Indeed, after successfully developing the software, we encountered resistance from hospital IT departments. Initially, Logipren was provided free of charge as part of a research initiative, and we convinced some hospitals to adopt it. Later, they started paying for the service. Today, they require software to integrate ours, and nearly all French hospitals have implemented Logipren.
Do you have plans to expand internationally?
In France, we’ve made significant inroads, with a presence in almost 75-80% of hospitals. This percentage continues to fluctuate as we secure new contracts. We’ve virtually covered the entire landscape. Recently, we extended our services to encompass general paediatrics units, marking the initial stages of this expansion with 82 units, including two in Spain. Our future plans include venturing into the German market.
In terms of cost, what does a Logipren subscription represent?
With Logipren, you effectively minimize medication errors, encompassing both prescription and preparation, providing significant time savings for doctors. We’ve quantified this as the equivalent of having a full-time physician at your disposal for an entire year. Our subscription cost is roughly a third of the total, with the specific amount contingent on the size of the hospital unit.
There’s a crucial question regarding data protection. How do you secure your data?
It’s important to note that the data from our research software is anonymized. It’s stored with a certified health data host, which offers high security. These hosts are specialized, holding particular accreditations, making them highly resistant to potential breaches.
Who are your mentors?
I’ve been coached from the outset by a mentor who is not a public figure but is my brother. He’s an engineer in computer science and has founded several startups. He had gone through these experiences before I did. From the beginning, he guided me, telling me how things would unfold and what challenges I would face, including managing people. When we secured funding, even when we were approached for acquisition, he was there to guide us every step. Recently, he joined the company as the CEO after I finally managed to recruit him.
Have you received any acquisition offers?

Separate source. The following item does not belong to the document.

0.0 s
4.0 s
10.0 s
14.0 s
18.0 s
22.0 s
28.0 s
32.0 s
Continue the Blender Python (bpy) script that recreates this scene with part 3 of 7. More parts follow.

Yes, there have been several offers. However, we’ve turned them down so far. It’s still too early. What’s interesting is that as soon as we launched our initial pilot programs, an editor who had previously declined to develop the software came back to us with a purchase proposal. I told them, “Wait, three years ago, we offered to have you do it yourselves, and we would assist you in the development. Why are you approaching us now?” We declined. Then there were two or three others. My goal is to ensure that it is genuinely useful, widely adopted, and not acquired prematurely, as often happens. From what I understand, if a very large organization acquired us and we were still a small product within their portfolio, there could be strategic decisions that might compromise our mission.
How do you envision the future of healthcare?

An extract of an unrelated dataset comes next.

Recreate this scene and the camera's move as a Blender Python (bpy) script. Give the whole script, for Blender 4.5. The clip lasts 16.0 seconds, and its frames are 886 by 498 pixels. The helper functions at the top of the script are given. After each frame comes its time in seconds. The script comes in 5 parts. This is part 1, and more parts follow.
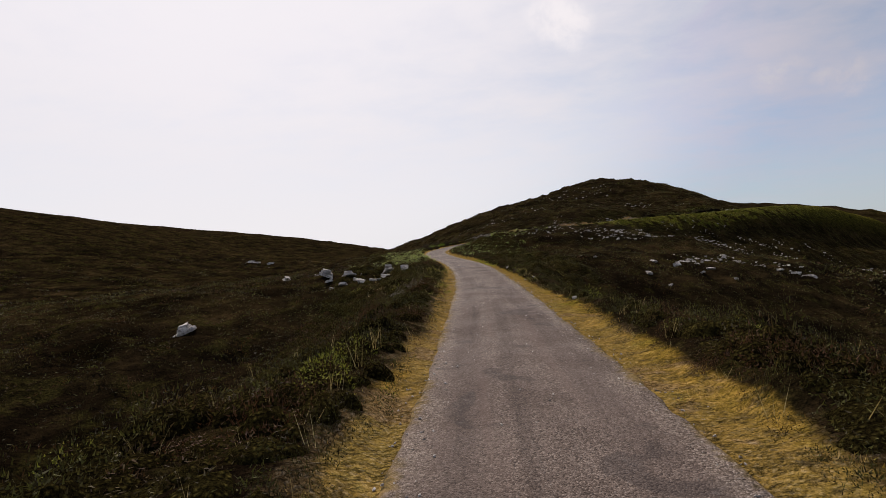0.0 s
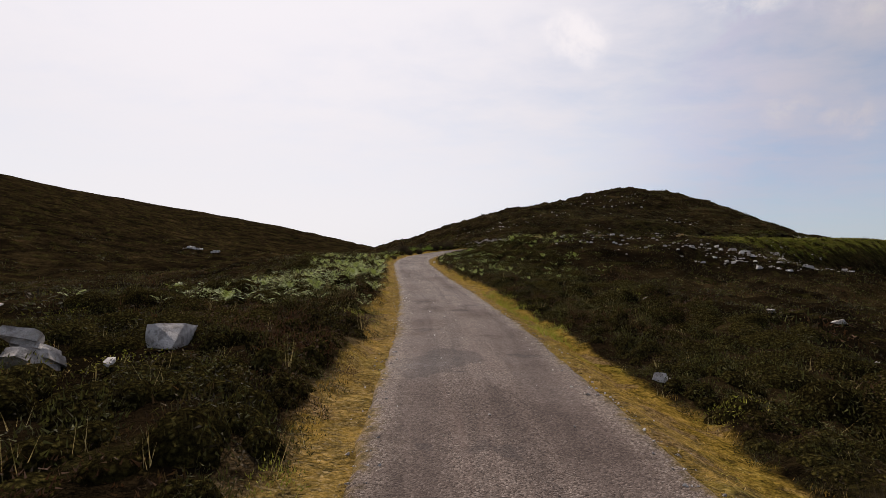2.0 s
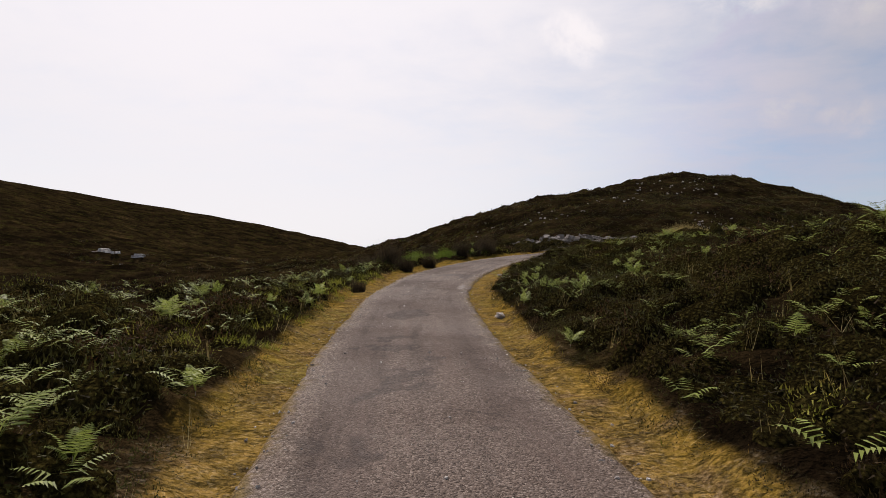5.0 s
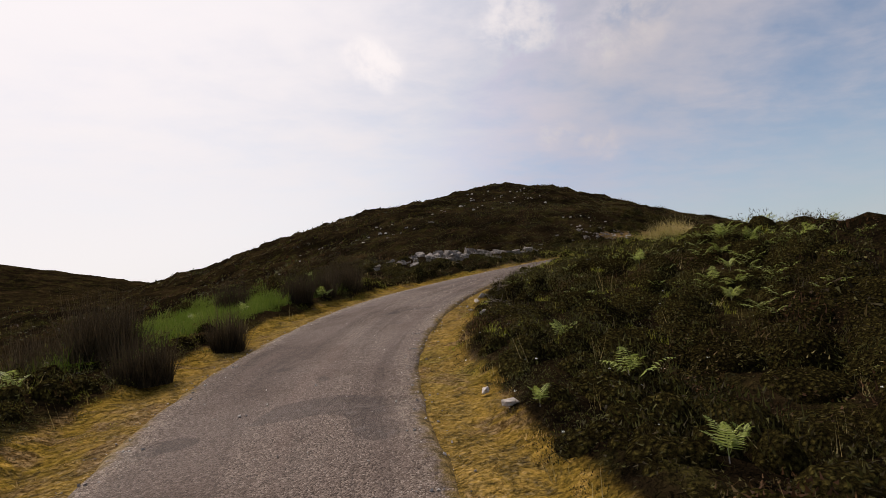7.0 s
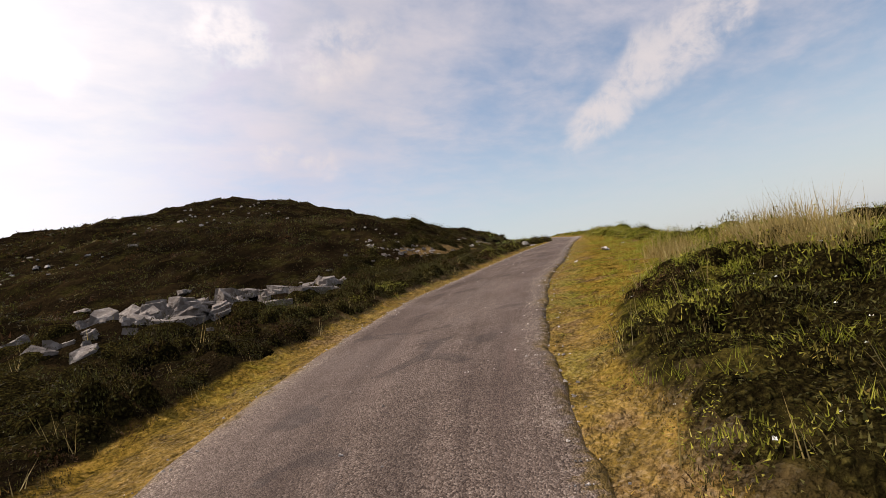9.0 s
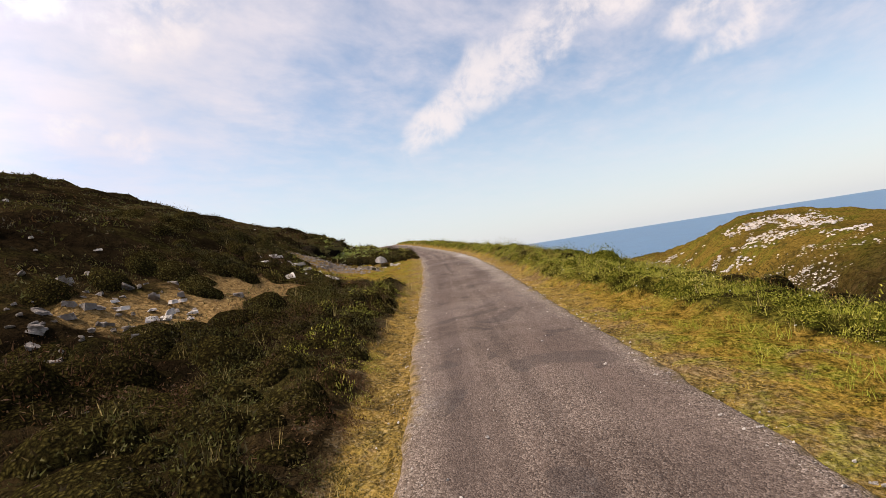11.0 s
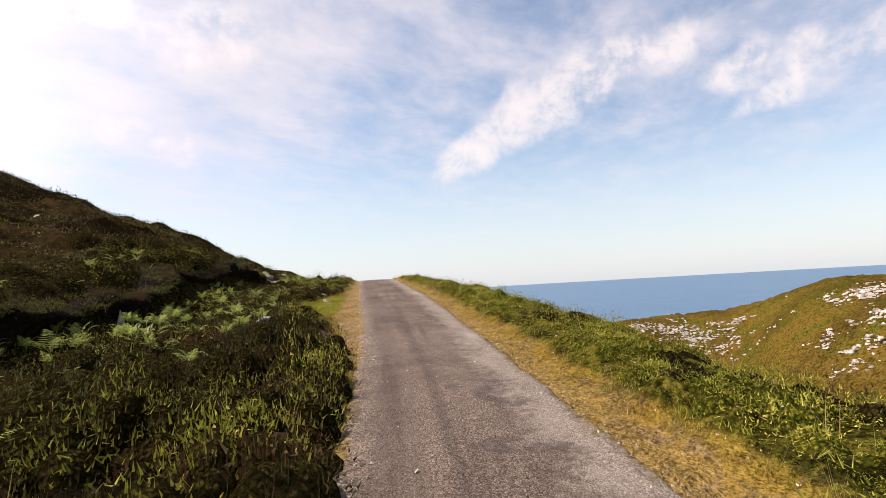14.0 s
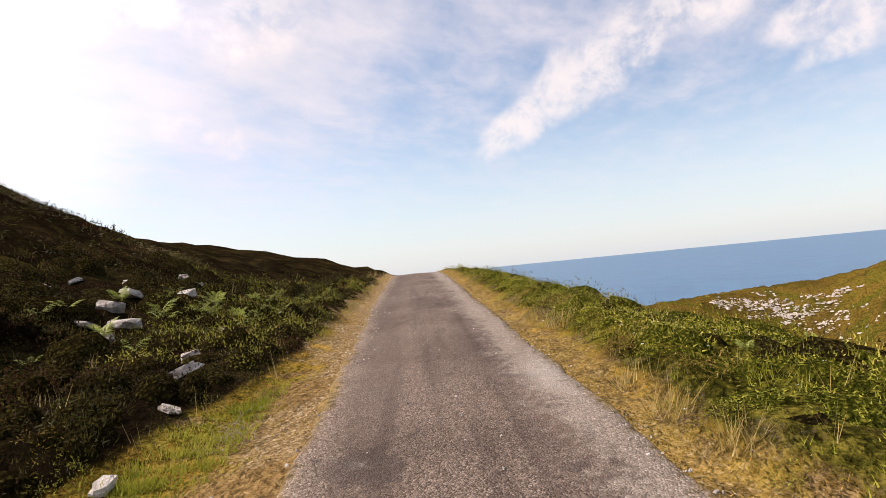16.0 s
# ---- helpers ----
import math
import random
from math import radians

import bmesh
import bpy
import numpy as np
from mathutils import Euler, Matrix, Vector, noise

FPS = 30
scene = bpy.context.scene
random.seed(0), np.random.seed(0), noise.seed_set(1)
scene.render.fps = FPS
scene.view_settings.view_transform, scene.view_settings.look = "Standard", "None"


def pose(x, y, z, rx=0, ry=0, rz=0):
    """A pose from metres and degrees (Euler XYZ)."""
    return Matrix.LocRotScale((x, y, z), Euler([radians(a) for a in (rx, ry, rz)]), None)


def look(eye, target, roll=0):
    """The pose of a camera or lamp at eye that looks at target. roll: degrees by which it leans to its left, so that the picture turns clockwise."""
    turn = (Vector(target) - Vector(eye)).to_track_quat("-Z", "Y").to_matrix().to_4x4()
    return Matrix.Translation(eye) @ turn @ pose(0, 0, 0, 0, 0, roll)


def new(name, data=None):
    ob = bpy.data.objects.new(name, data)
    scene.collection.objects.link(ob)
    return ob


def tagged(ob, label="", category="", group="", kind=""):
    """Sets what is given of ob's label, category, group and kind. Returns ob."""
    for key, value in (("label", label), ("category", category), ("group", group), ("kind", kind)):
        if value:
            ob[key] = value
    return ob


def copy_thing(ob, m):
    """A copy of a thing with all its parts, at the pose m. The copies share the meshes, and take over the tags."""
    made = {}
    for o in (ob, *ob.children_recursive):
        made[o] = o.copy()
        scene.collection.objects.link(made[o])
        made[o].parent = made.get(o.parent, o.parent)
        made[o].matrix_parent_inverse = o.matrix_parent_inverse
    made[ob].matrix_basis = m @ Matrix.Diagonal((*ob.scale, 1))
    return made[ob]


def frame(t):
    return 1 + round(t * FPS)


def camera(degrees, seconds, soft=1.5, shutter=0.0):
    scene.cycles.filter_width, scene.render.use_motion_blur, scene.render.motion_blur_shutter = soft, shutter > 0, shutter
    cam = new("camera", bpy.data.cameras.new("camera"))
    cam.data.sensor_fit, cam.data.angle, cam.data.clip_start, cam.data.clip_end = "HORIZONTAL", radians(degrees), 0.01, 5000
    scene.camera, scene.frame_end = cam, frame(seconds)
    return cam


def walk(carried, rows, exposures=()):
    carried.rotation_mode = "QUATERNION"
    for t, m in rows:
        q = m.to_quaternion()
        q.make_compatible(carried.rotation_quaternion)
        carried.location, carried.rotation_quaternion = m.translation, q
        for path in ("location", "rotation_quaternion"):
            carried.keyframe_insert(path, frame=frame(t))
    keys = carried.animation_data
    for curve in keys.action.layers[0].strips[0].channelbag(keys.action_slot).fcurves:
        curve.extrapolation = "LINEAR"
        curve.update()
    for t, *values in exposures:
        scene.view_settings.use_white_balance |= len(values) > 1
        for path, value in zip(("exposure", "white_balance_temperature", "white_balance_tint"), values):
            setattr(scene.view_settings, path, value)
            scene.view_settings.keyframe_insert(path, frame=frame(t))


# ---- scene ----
# ---------------------------------------------------------------- camera
cam = camera(80.0, 16.0, soft=0.6)
PATH = [
    (0, (0.000, 0.000, 1.815), (-0.010, 1.996, 1.935), -4.35),
    (0.5, (0.290, 8.845, 2.443), (0.305, 10.838, 2.603), -3.13),
    (1, (0.620, 16.895, 2.959), (0.641, 18.891, 3.082), -1.35),
    (1.5, (0.837, 24.493, 3.447), (0.858, 26.489, 3.575), 0.36),
    (2, (1.028, 31.364, 3.902), (1.032, 33.360, 4.037), 0.95),
    (2.5, (0.938, 38.092, 4.428), (0.939, 40.085, 4.592), 1.16),
    (3, (0.513, 44.415, 4.950), (0.406, 46.407, 5.086), 2.22),
    (3.5, (0.143, 50.168, 5.355), (-0.012, 52.155, 5.515), 0.95),
    (3.7, (0.001, 52.358, 5.479), (-0.175, 54.344, 5.638), 0.56),
    (5.8, (-1.238, 71.226, 7.105), (-1.022, 73.211, 7.232), 0.01),
    (6, (-1.263, 72.597, 7.231), (-0.992, 74.574, 7.363), -0.39),
    (6.5, (-1.334, 76.131, 7.534), (-0.866, 78.070, 7.676), -1.89),
    (7, (-1.066, 80.051, 7.956), (-0.374, 81.918, 8.146), -4.70),
    (7.5, (-0.569, 83.485, 8.364), (0.289, 85.282, 8.548), -6.38),
    (8, (0.395, 87.123, 8.780), (1.478, 88.792, 8.984), -10.02),
    (8.5, (1.549, 90.174, 9.182), (2.884, 91.656, 9.331), -9.59),
    (9, (3.506, 93.193, 9.734), (5.024, 94.488, 9.865), -10.38),
    (9.5, (6.094, 95.850, 10.387), (7.763, 96.952, 10.425), -11.79),
    (10, (8.877, 98.266, 10.921), (10.661, 99.169, 10.933), -11.84),
    (10.2, (9.986, 99.125, 11.127), (11.795, 99.978, 11.134), -11.14),
    (12.3, (37.390, 112.686, 13.149), (39.285, 113.323, 13.227), -2.99),
    (12.5, (39.346, 113.466, 13.217), (41.248, 114.079, 13.303), -1.09),
    (13, (44.306, 115.520, 13.438), (46.180, 116.217, 13.478), -4.20),
    (13.5, (48.686, 117.565, 13.659), (50.513, 118.374, 13.747), -3.67),
    (14, (53.200, 119.889, 13.872), (55.007, 120.735, 14.012), -3.35),
    (14.5, (57.531, 122.346, 14.161), (59.310, 123.251, 14.285), -4.10),
    (15, (61.802, 124.892, 14.442), (63.570, 125.822, 14.536), -2.80),
    (15.5, (65.977, 127.430, 14.769), (67.732, 128.383, 14.875), -4.07),
    (16, (69.821, 129.869, 15.046), (71.545, 130.880, 15.120), -5.68),
]
walk(cam, [(t, look(eye, target, roll)) for t, eye, target, roll in PATH],
     exposures=[(0.0, -0.44, 6650, 16), (3.7, -0.38, 6650, 16), (7.0, -0.36, 6850, 16), (9.0, -0.03, 7050, 17), (10.2, 0.15, 7100, 17), (12.3, 0.42, 7000, 17), (16.0, 0.38, 7100, 18)])

# ---------------------------------------------------------------- world and sun
SUN_AZ, SUN_EL = radians(22.0), radians(48.0)   # azimuth from +y towards -x
SUN_DIR = Vector((-math.sin(SUN_AZ) * math.cos(SUN_EL), math.cos(SUN_AZ) * math.cos(SUN_EL), math.sin(SUN_EL)))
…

I believe healthcare will be significantly transformed with the advent of artificial intelligence. It will greatly enhance many aspects of healthcare. AI won’t replace doctors, and I’m not on that path at all, nor will it replace nurses, for that matter. However, it will considerably improve various facets of healthcare. We’re already seeing this in the field, with AI aiding in radiology readings, identifying skin lesions in dermatology, cancer screening, and interpreting medical scans. AI makes these processes faster and more accurate. So, we will gain in reliability and sensitivity. Our ability to diagnose conditions will improve. For example, the tool we’re working on, if it gains traction, I believe it will become a valuable resource. In essence, we’ll have very efficient tools, but we’ll always need the expertise of doctors and nurses.